Introduction to the guidance manual
5. The relationship between common standards monitoring and the Habitats/Birds Directive
 
 
 
 
The requirements of the Habitats Directive have implications for common standards monitoring, particularly in relation to the scope of conservation objectives and the concept of favourable conservation status. These issues are equally pertinent to the Birds Directive.
 
5.1 The scope of conservation objectives
In relation to common standards monitoring, the term 'conservation objective' has a clear definition: it defines the favourable condition of an interest feature in terms of a set of targets or target ranges. This is fundamental to site assessment and management, and also serves reporting purposes. Although the term 'conservation objective' is defined differently in other situations (for example, Article 6.3 of the Habitats Directive), for the purposes of Common Standards Monitoring the definition in section 6.2 of this document should be used.
 
5.2 Favourable conservation status
Favourable Conservation Status is defined in Articles 1e and 1i of the Habitats Directive. However, whilst the UK nature conservation agencies agree that the concept can be applied at a variety of levels, there is ongoing debate as to the degree to which favourable conservation status can be applied directly at the site level.
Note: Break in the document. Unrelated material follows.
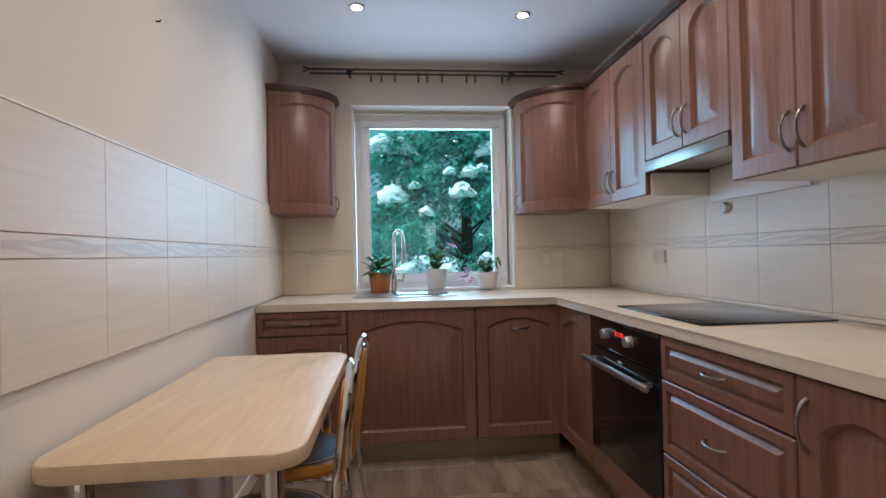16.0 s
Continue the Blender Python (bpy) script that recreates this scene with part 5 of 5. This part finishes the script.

However, key elements which contribute to the determination of Favourable Conservation Status can be applied to sites.
 
For habitats, the elements of Favourable Conservation Status which relate to extent, structure, function, and typical species are used to provide guidance on attributes and targets. For species, the elements of population dynamics, range, habitat extent and quality are important.
 
Important elements which define Favourable Conservation Status which need to be reflected in the assessment of feature condition, are the 'long-term maintenance' and 'foreseeable future' criteria incorporated in Articles 1e and 1i of the Habitats Directive. For a feature to be assessed as being in favourable condition, the ecological circumstances need to be such that there is a reasonable expectation that the feature will be maintained in that condition (ie not deteriorate) in the long- term.